Coleman developed his correlation (same basic math, with a different constant) around 500 psig. Li did developed his correlation around 100 psig, again same calculation with a different constant. Much below 50 psig none of them work very well.

The mechinism for moving liquid in a conduit changes as you move from horizontal to vertical. In pipelines and horizontal laterals, the limiting velocity tends to be around 11 ft/sec. In vertical pipes it is often as much as an order of magnitude higher. Inclined pipes are somewhere in between.

David
 
Thanks for your reply Zdas

The pressure i am looking at are signifanctly lower indeed, around 100Psia, and so it would seem more appropriate to use Li's correlation
(Li's Equation: vgc = 0.724[?1/4(?l - ?g)1/4] /[(?g)1/2]; assumed Cd=1.0), can this be used on both horizontal/inclined and vertical pipe flows?
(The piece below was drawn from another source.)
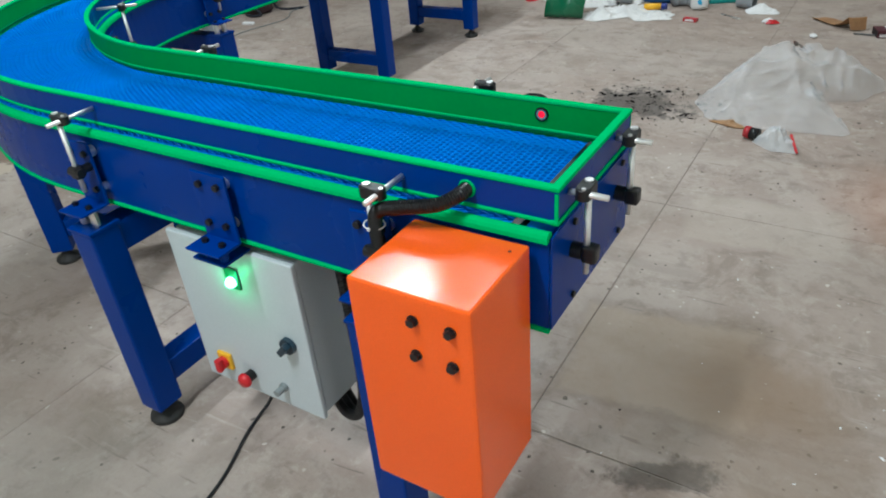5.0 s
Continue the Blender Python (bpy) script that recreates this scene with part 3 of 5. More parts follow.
def sweep(bm, section, s0=SA, s1=SB, guide=0):
    """Sweep a closed section of (radius, height) along the line; guide: 1 or -1 to follow the outer or the inner guide, -2 the inner plate."""
    rings = [[bm.verts.new(at(s, r + (plate_shift(s) if guide == -2 else guide_shift(s, guide) if guide else 0)) + Vector((0, 0, z))) for r, z in section] for s in stations(s0, s1)]
    n = len(section)
    for a, c in zip(rings, rings[1:]):
        for k in range(n):
            bm.faces.new((a[k], a[(k + 1) % n], c[(k + 1) % n], c[k]))
    bm.faces.new(rings[0])
    bm.faces.new(rings[-1])
    return bm


def rect(r0, r1, z0, z1, c=0.0):
    if not c:
        return [(r0, z0), (r1, z0), (r1, z1), (r0, z1)]
    return [(r0 + c, z0), (r1 - c, z0), (r1, z0 + c), (r1, z1 - c), (r1 - c, z1), (r0 + c, z1), (r0, z1 - c), (r0, z0 + c)]


def frame_at(s, r, z=0.0):
    """Axes at a place of the line: x along the run, y away from the line's middle (out) and z up."""
    p = at(s, r)
    a = 0 if s <= 0 else radians(min(s, 90))
    along = Vector((-math.cos(a), math.sin(a), 0))
    outw = Vector((-math.sin(a), -math.cos(a), 0))
    if r < (RO + RI) / 2:
        outw, along = -outw, -along
    up = Vector((0, 0, 1))
    m = Matrix((along, outw, up)).transposed().to_4x4()
    return Matrix.Translation((p.x, p.y, z)) @ m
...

I recall a previous post which you indicate that turners equations were done using vertical flow but are applicable to non vertical too ( It also suggests that a horizontal pipe should have a higher limiting (min required velocity to lift liquid) velocity then a vertical well. Is this because the liquid in the vertical pipe exerts a greater resistence on the gas flow due to gravity?
Some engineers i have discussed this with believe a vertical well to provide an easier means for liquid to be removed as horizontal flow would mean more holdup and a stratified regime making it more difficult to remove liquid?
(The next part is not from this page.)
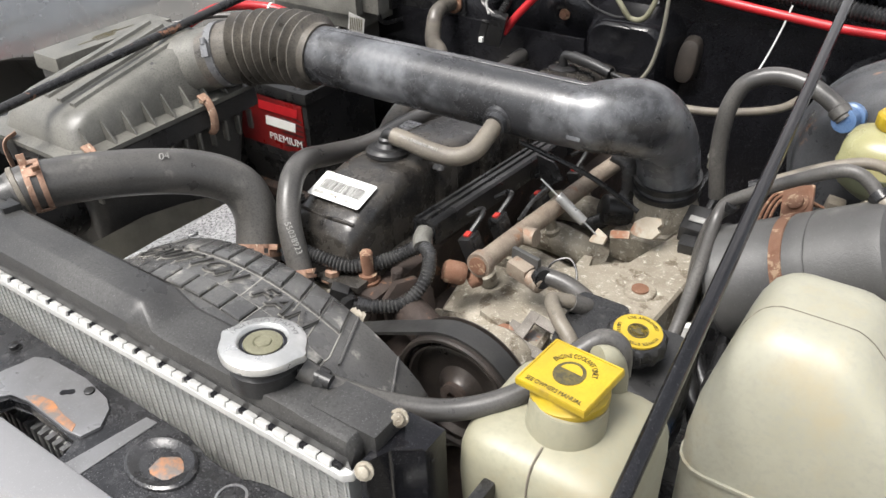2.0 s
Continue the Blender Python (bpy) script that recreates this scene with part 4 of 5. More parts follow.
    pul = part("pulley", lathe([(r * k, h) for r, h in ((0.068, -0.020), (0.0715, -0.018), (0.0715, 0.004), (0.0695, 0.0055), (0.066, 0.005), (0.0645, -0.001), (0.0615, -0.001), (0.0600, 0.002), (0.0575, 0.0015), (0.055, -0.006), (0.050, -0.008), (0.028, -0.008), (0.022, -0.004), (0.016, 0.0), (0.014, 0.004), (0.006, 0.004), (0.005, 0.0))], pm, 56), "pulley", t, "brownish black steering pump pulley")
    part("hub_nut", lathe([(0.013, 0.0), (0.013, 0.006), (0.010, 0.007), (0.0055, 0.007), (0.005, 0.003)], pm, 18), "darkrust", pul)
    run = [(0.0, 0.817), (0.06, 0.847), (0.12, 0.877)] + [(0.205 + 0.0622 * math.sin(radians(a)), 0.847 + 0.0622 * math.cos(radians(a))) for a in range(-26, 181, 9)] + [(0.15, 0.752), (0.08, 0.712)]
    part("belt", loft([[(x, 0.154 + q, z) for q in (0.001, 0.021)] + [(x + (0.205 - x) * 0.05, 0.154 + q, z + (0.847 - z) * 0.05) for q in (0.021, 0.001)] for x, z in run]), "belt", t, "black ribbed drive belt")
    part("pulley_flange", lathe([(0.056, -0.0235), (0.0635, -0.0235), (0.0635, -0.0225), (0.056, -0.0215)], pm, 56), "pulley", pul)
    # distributor with plug leads
    dm = pose(-0.174, 0.549, 0.700, -8, -6)
    dcap = part("distributor_cap", lathe([(0.034, -0.008), (0.0355, -0.004), (0.0355, 0.0), (0.033, 0.002), (0.0325, 0.030), (0.030, 0.038), (0.020, 0.044)], dm, 28), "capblue", t, "dark blue-grey distributor cap")
    part("distributor_body", lathe([(0.020, -0.10), (0.026, -0.06), (0.030, -0.05), (0.031, -0.009)], dm, 24), "cast", t)
    for a in (200, 340):
        part("distributor_clip", block((0.004, 0.010, 0.045), dm @ pose(0, 0, 0, 0, 0, a) @ pose(0.037, 0, -0.006), 0.001), "cream", dcap)
    for i, (dx, dy, ex, ey) in enumerate(((-0.022, -0.008, -0.020, 0.018), (-0.002, -0.022, 0.020, 0.004), (0.020, -0.006, 0.020, 0.016), (0.014, 0.018, 0.016, 0.022), (-0.014, 0.018, 0.010, 0.026))):
        x, y, z = -0.176 + dx, 0.551 + dy, 0.735
        part("plug_tower", lathe([(0.0125, 0), (0.0115, 0.012), (0.0105, 0.013)], pose(x, y, z, -8, -6), 14), "capblue", dcap)
        part("plug_boot", sweep(spline([(x, y, z + 0.004), (x, y, z + 0.022), (x + ex * 0.3, y + ey * 0.3, z + 0.034), (x + ex, y + ey, z + 0.040), (x + ex * 1.9, y + ey * 1.9, z + 0.046)], 8), lambda q: 0.0118 if q < 0.042 else 0.0098, 14), "lead", t)
        e = (x + ex * 1.8, y + ey * 1.8, z + 0.045)
        part("plug_lead", pipe([e, (e[0] + 0.020, e[1] + 0.035, e[2] + 0.020), (-0.115, 0.64 + 0.03 * i, 0.80 + 0.008 * i), (-0.075, 0.60 + 0.07 * i, 0.82)], 0.0048, 10), "lead" if i % 2 else "hose", t)
    part("coil_lead", pipe([(-0.176, 0.522, 0.775), (-0.160, 0.512, 0.786), (-0.140, 0.514, 0.782), (-0.132, 0.530, 0.765), (-0.136, 0.535, 0.72)], 0.0055, 10), "rust", t, "brownish red ignition lead")
    part("coil_lead", pipe([(-0.165, 0.575, 0.785), (-0.145, 0.64, 0.80), (-0.115, 0.70, 0.82), (-0.08, 0.74, 0.84)], 0.0065, 10), "lead", t)
    part("dip_tube", pipe([(-0.172, 0.62, 0.91), (-0.176, 0.55, 0.80), (-0.186, 0.46, 0.66), (-0.20, 0.38, 0.58)], 0.0045, 10), "plastic", t)
    # accessory with a crusted aluminium lid under the upper hose
    lid = part("compressor_lid", slab([(-0.256, 0.318), (-0.235, 0.332), (-0.150, 0.318), (-0.108, 0.270), (-0.096, 0.225), (-0.10, 0.205), (-0.135, 0.208), (-0.17, 0.190), (-0.200, 0.208), (-0.262, 0.212)], 0.807, 0.818, bevel=0.004, seg=3), "alu", t, "crusty bright aluminium cover")
    part("compressor_body", box(-0.245, -0.105, 0.205, 0.325, 0.66, 0.808, 0.012), "plastic", t)
    for x, y in ((-0.243, 0.315), (-0.235, 0.228), (-0.122, 0.235)):
        part("bolt_head", hex_bolt(pose(x, y, 0.817), 0.008, 0.005), "alu", lid)
    part("mount_bracket", merge(slab([(-0.225, 0.085), (-0.195, 0.075), (-0.165, 0.10), (-0.17, 0.16), (-0.20, 0.205), (-0.225, 0.19)], 0.80, 0.845, bevel=0.008)), "alu", t)
    part("bolt_head", hex_bolt(axes((-0.207, 0.082, 0.84), (0, -0.6, 0.8)), 0.010, 0.010), "rust", t)
    part("oil_pan_fill", box(-0.06, 0.26, 0.20, 0.9, 0.42, 0.60, 0.02), "darkrust", t)
    # corrugated harness across the front
    part("corrugated_loom", corrugated([(-0.030, 0.199, 0.893), (-0.002, 0.204, 0.888), (0.033, 0.218, 0.879), (0.058, 0.242, 0.880), (0.074, 0.262, 0.886), (0.086, 0.270, 0.894)], 0.0072, 0.0036, 0.0009, 14), "loom", t, "black corrugated wiring loom")
    part("corrugated_loom", corrugated([(0.086, 0.270, 0.895), (0.104, 0.258, 0.893), (0.114, 0.234, 0.881), (0.105, 0.212, 0.866), (0.082, 0.194, 0.864), (0.060, 0.190, 0.862)], 0.0066, 0.0036, 0.0009, 14), "loom", t, "black corrugated wiring loom")
    part("loom_tape", pipe([(0.078, 0.286, 0.897), (0.083, 0.274, 0.896), (0.090, 0.266, 0.894)], 0.0095, 12), "dusty", t, "frayed grey tape on the loom")
    part("sensor_body", merge(lathe([(0.010, 0), (0.011, 0.012), (0.008, 0.022)], axes((0.076, 0.190, 0.850), (-0.8, -0.2, 0.2)), 12)), "cast", t)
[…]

Thanks again for your time :)
 
Come on, that was 5 years ago when I still worked for a living. Back then, I really believed that the way that BP did things was ordained from on high and everyone else was wrong. Since starting my business I've realized that we did a bunch of things really dumb, and a lot more things we did were "ok" but no better than the alternatives.

Simplistically, the bottom of the pipe supports accumulated liquid in a horizontal flow. In a vertical flow the gas has to support it. This results in vertical flow using more energy to move the same mass of water than horizontal flow needs.
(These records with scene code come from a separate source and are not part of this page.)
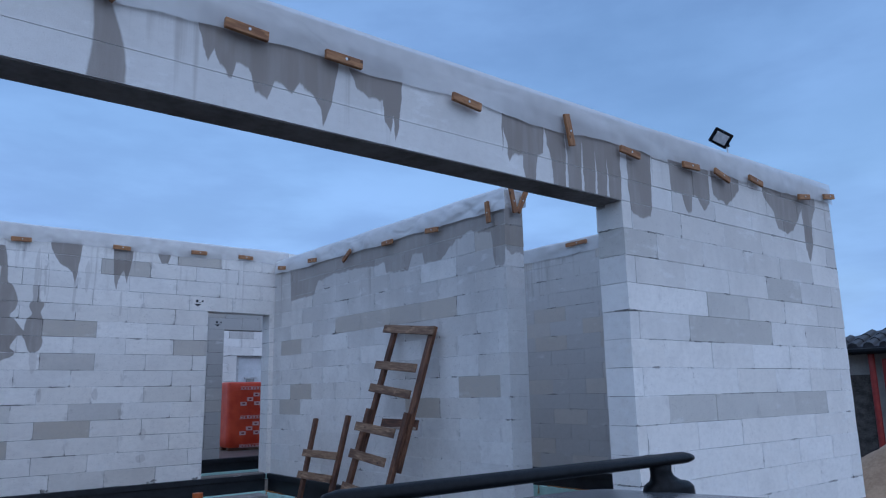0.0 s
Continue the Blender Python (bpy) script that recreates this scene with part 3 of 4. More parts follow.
def wall(name, axis, face, away, a0, a1, top, mats, holes=(), offsets=(0.0, 0.3), grey=(), base=BASE, label="", seed=1, odds=0.12, course=COURSE, length=BLOCK, pale=(), joints=None, tight=1.0):
    """A wall of blocks; joints gives a course its own upright joints past the first. axis 0 runs along x, 1 along y; face is its near plane, away (+1/-1) where its thickness goes;
    holes are (from, to, bottom, top); grey holds (course, place) of the damp blocks."""
    rng = random.Random(seed)
    mid = face + away * THICK / 2
    core_bm = bmesh.new()
    cuts = sorted({a0, a1, *[c for h in holes for c in h[:2]]})
    e = 0.012
    for c0, c1 in zip(cuts, cuts[1:]):
        spans = [(base, top)]
        l, r = (e if c0 == a0 else 0), (e if c1 == a1 else 0)
        for h0, h1, b, t in holes:
            if h0 < (c0 + c1) / 2 < h1:
                spans = [s for s in ((base, b), (t + e, top)) if s[1] - s[0] > 0.03]
            l = e if abs(c0 - h1) < 1e-6 else l
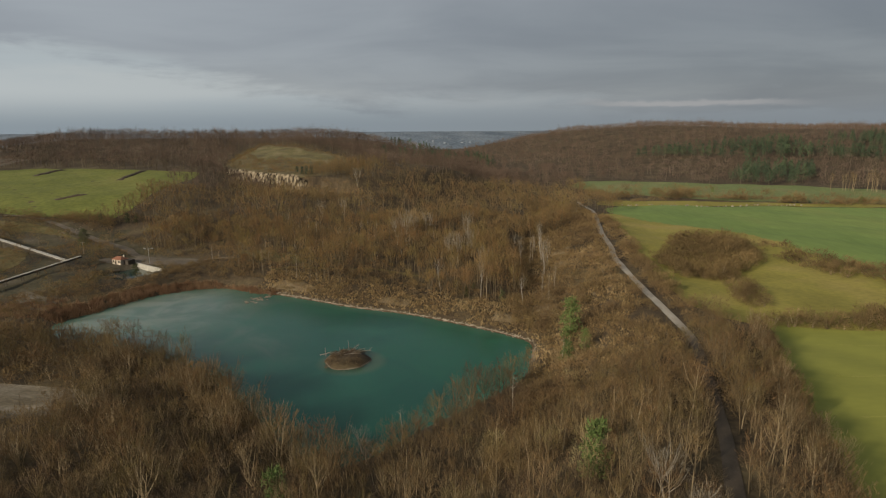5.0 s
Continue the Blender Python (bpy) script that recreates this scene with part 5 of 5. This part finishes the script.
heap((-281, 486), (-278, 524), 2.6, 0.9)
heap((-211, 464), (-215, 514), 2.8, 1.0)
heap((-216, 397), (-204, 409), 2.6, 0.7)
me = rock_mesh("stone_block", 5, 0.2)
me.materials.append(m_stone)
for k in range(46):
    x = 120 + 112 * (k + rng.uniform(-0.4, 0.4)) / 46
    y = np.interp(x, [120, 150, 166, 200, 232], [413, 406, 400, 402, 402]) + rng.uniform(-2.5, 2.5)
    ob = new("stone_block", me)
    s = rng.uniform(0.35, 0.7)
    ob.matrix_world = Matrix.LocRotScale((x, y, z_at(x, y) + s * 0.55), Euler((0, 0, rng.random() * 6)), Vector((s * 1.2, s * 0.8, s)))
    tagged(ob, "pale stone block on the strip of dry grass", "stone", "stones along the field strip")
me = rock_mesh("boulder", 7, 0.3)
me.materials.append(m_stone)
for k in range(42):
    x, y, s = -179 + rng.normal() * 4.0, 344 + rng.normal() * 3.2, rng.uniform(0.25, 0.62)
    ob = new("boulder", me)
    ob.matrix_world = Matrix.LocRotScale((x, y, z_at(x, y) + s * 0.35), Euler((0, 0, rng.random() * 6)), Vector((s, s * 0.8, s * 0.7)))
    tagged(ob, "grey boulder in a pile beside the dirt track", "boulder", "boulder pile")


# ---- the distant plain and its town ----
def town():
    V, F, T = [], [], []

    def house(x, y, w, d, h, roof, tone):
        b = len(V)
        z = z_at(x, y) - 1
        for dz in (0, h):
            V.extend([(x - w, y - d, z + dz), (x + w, y - d, z + dz), (x + w, y + d, z + dz), (x - w, y + d, z + dz)])
        V.extend([(x - w, y, z + h + roof), (x + w, y, z + h + roof)])
        F.extend([(b, b + 1, b + 5), (b, b + 5, b + 4), (b + 1, b + 2, b + 6), (b + 1, b + 6, b + 5), (b + 2, b + 3, b + 7), (b + 2, b + 7, b + 6),
                  (b + 3, b, b + 4), (b + 3, b + 4, b + 7), (b + 4, b + 5, b + 9), (b + 4, b + 9, b + 8), (b + 7, b + 8, b + 9), (b + 7, b + 9, b + 6),
                  (b + 5, b + 6, b + 9), (b + 4, b + 8, b + 7)])
        T.extend([tone] * 10)

    for k in range(44):
        y = rng.uniform(1750, 2600)
        house(y * 0.04 + rng.uniform(-0.075, 0.10) * y, y, rng.uniform(2, 4), rng.uniform(2, 4), rng.uniform(2, 4), rng.uniform(0.6, 1.5), 0.3 + rng.random() * 0.7)
    for k in range(90):
        y = rng.uniform(2600, 4400)
        house(rng.uniform(-0.7, 0.25) * y, y, rng.uniform(3, 9), rng.uniform(4, 9), rng.uniform(1.5, 3.5), rng.uniform(0.5, 1.5), rng.random() * 0.8)
    for x, w in ((-1420, 26), (-1370, 14), (-1480, 10)):
        house(x, 2120, w * 0.6, 12, 5, 1.0, 1.0)
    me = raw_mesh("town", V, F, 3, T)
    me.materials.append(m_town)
    tagged(new("town", me), "distant town of pale houses on the plain, tinted blue-grey for haze", "town", kind="stuff")


town()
For lengthy horizontal flows I prefer to use the AGA Compressible Flow equation (as long as Reynolds Numbers are above 4,000), and assume that the multi-phase characteristics will be muted when flow is above 4 m/s (sorry about the 11 ft/s above, it was late). That is not always a good assumption, but it works more often than it fails to work. When I look at a horizontal well, I calculate the laterals using both AGA and critical flow to get a range of what might be happening (since I've never gotten a good pressure reading at the end of a lateral).

On short inclined sections (say less than a few hundred feet of elevation change over a quarter mile), AGA works well. On vertical pipes more than incidental, you need to look at the surface-tension/fluid density differences to determine "critical velocity".

In 2003, I believed that the pressure effects on velocity were minimal (because I tended to work in a pretty narrow pressure window). Now that I've seen a much wider range of pressures, I see that there is nothing magical about the velocity I saw back then. Often the critical velocity calculations require velocities over 100 ft/sec at lower pressures so that rule of thumb is really out the window.

Bottom line is that vertical flow requires the gas to do substantially more work (at the cost of dP) than horizontal flow requires. This additional energy is manifested in requiring higher velocity to move liquid vertically than it does to move it horizontally.

David
 
Thanks again zdas (David), now i just have to convince some others that the turner velocity is higher for vertical flow then horizontal.
I was wondering if you could tell me what range Nossier I&II equations are valid for? I believe it is something to do with transition and turbulant regimes but not sure.
The simulation software i am using to obtain my turner readings from is Petex's Prosper, which uses a constant of 2.2 instead of the origional turner of 20.4 as this is more valid for a wider range as you mentioned.